Wolter bitches angrily that “academics” are “probably” calling the rock a hoax and promises he will find the truth. From everything I’ve read, “academics” mostly tend to debate whether the rock was solely the work of Native Americans or whether local colonials added to it. With this mini-outburst, a pale imitation of those from seasons past, we go to yet another break.
After the break, Wolter travels to Red Bird Cliff, from which the petroglyph rock fell in 1994. En route, he recaps the episode yet again. At the site, Wolter meets the descendant of the Cherokee Chief Red Bird for whom the rock is named. Betsy Roy is Red Bird’s thrice-great granddaughter. She believes that Red Bird, who was born in 1748, carved the rock sometime before his 1810 death. Wolter wonders whether the “Old World” symbols on the rock were carved by giants, and he relates this to his abortive investigation of Norse giants in season one, and as we go to break, Wolter is off to see a “giant” head, having given up on dating the Red Bird Petroglyphs.

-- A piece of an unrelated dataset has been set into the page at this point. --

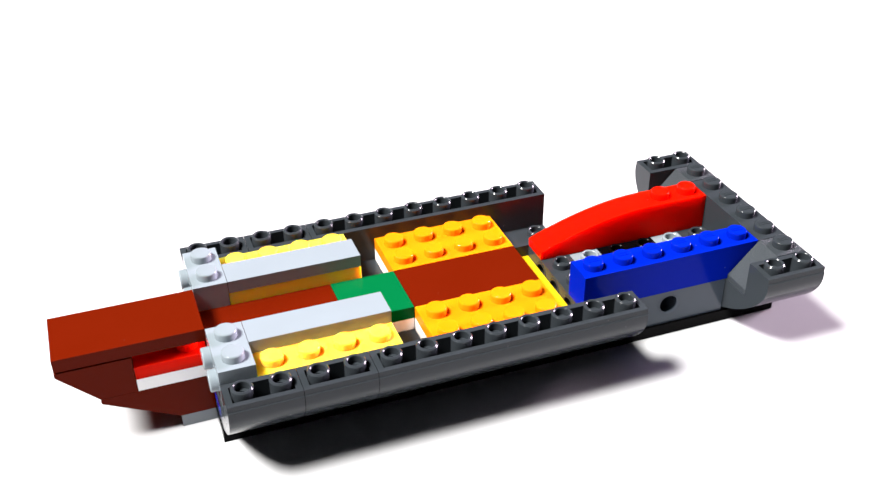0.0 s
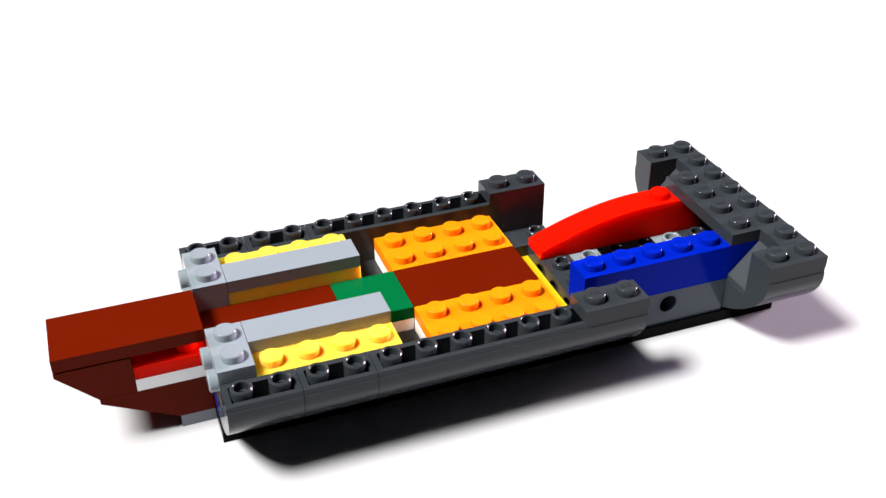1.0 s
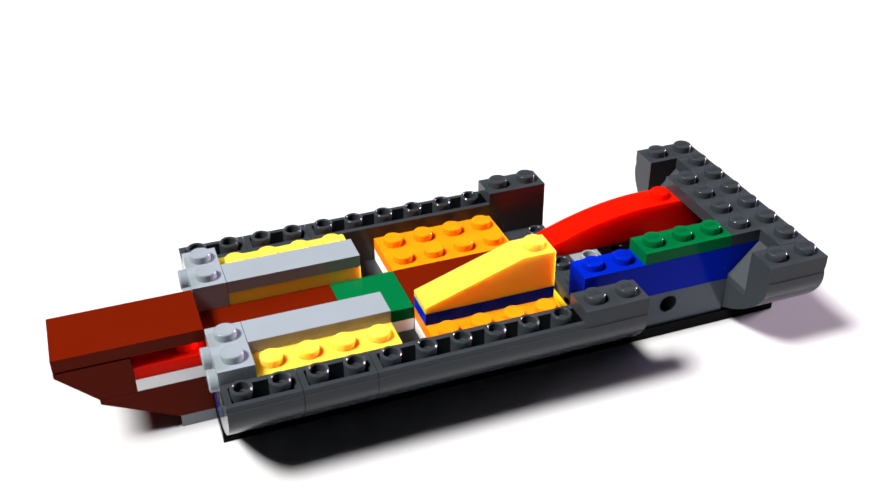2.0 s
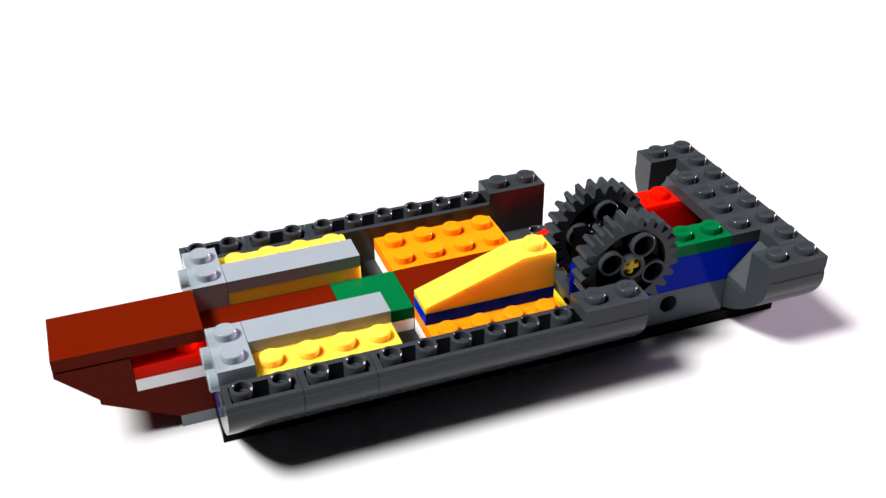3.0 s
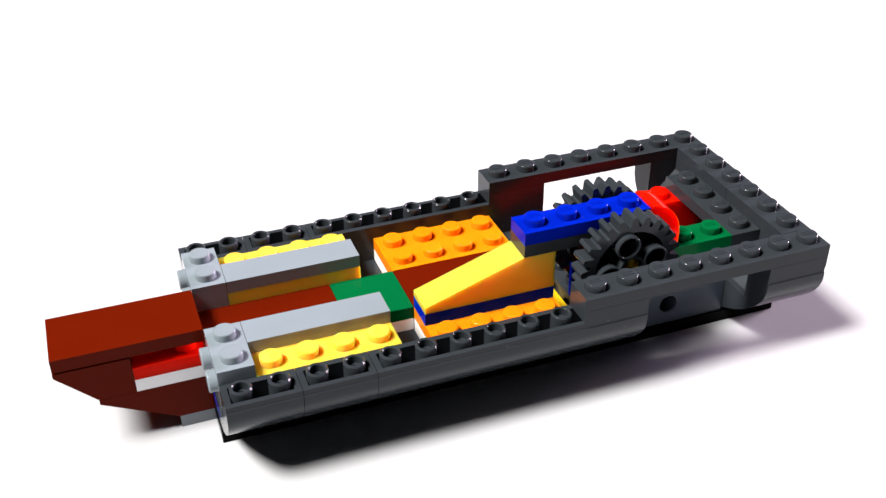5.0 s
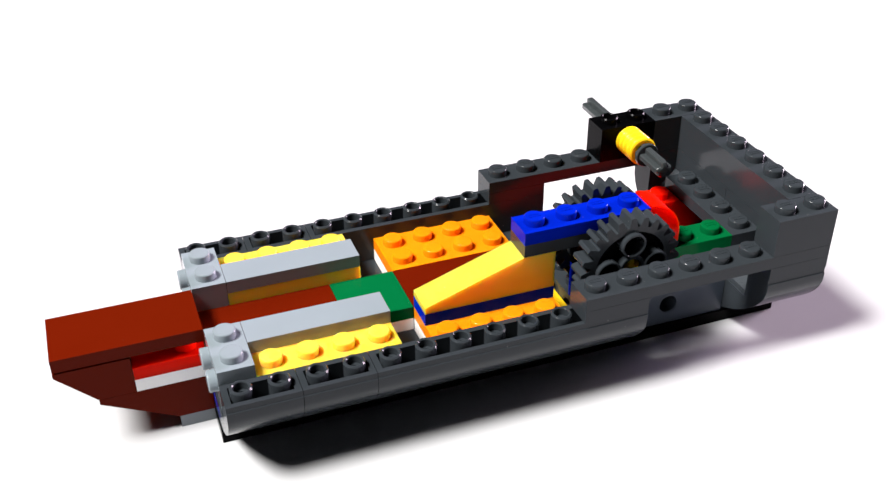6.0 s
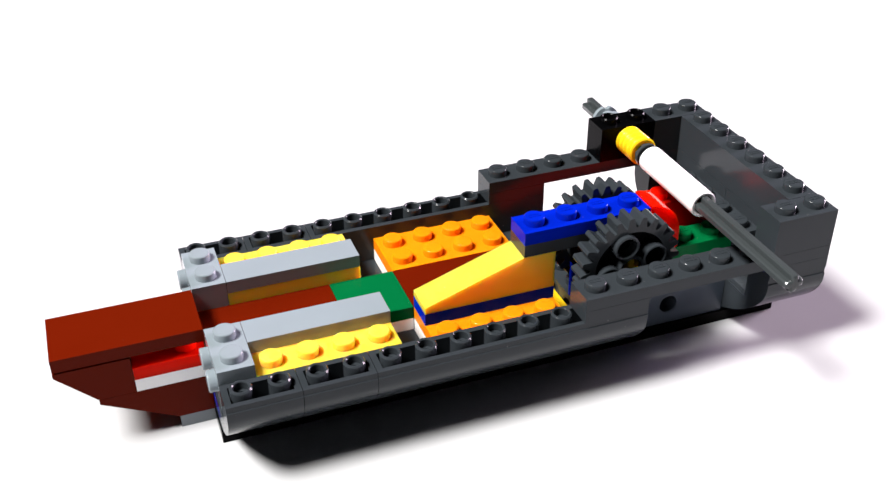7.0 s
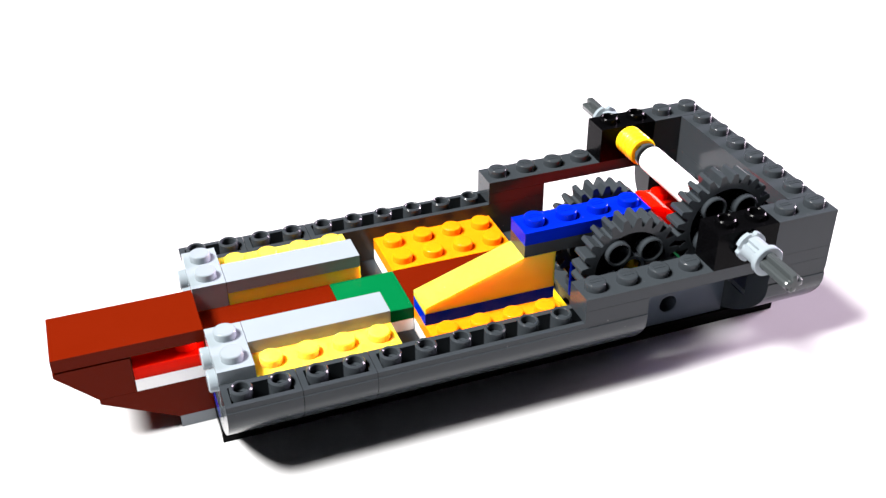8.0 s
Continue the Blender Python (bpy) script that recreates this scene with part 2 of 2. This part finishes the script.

As we enter our final segment, Wolter is meeting with a man who claims to have the head of an “actual giant,” picture above (source). This man is Jim Burchell, who moved the Red Bird petroglyph stone to its current site in 1994. He shows Wolter a 22-pound stone head in what looks like a crude Victorian style. (Actually, it looks like H. P. Lovecraft to me!) Burchell thinks that it is the petrified remains of a “young giant” that had been decapitated. But this is very clearly a statue, possibly a piece of Victorian decorative embellishment from a building, or maybe a chunk of an old statue. Wolter correctly recognizes it as a sandstone carving, but he decides that it might be “representative” of a giant. Many of the old mansions and churches around where I live have similar faces as decorative embellishments. Wolter, however, believes it was a symbolic Cherokee offering purposely entombed to pay reverence to the giants.
He ends by declining to declare any rocks Celtic. Instead, he declare Judaculla and Red Bird rocks to be Cherokee, but holds open the possibility that the Cherokee were versed in Ogham.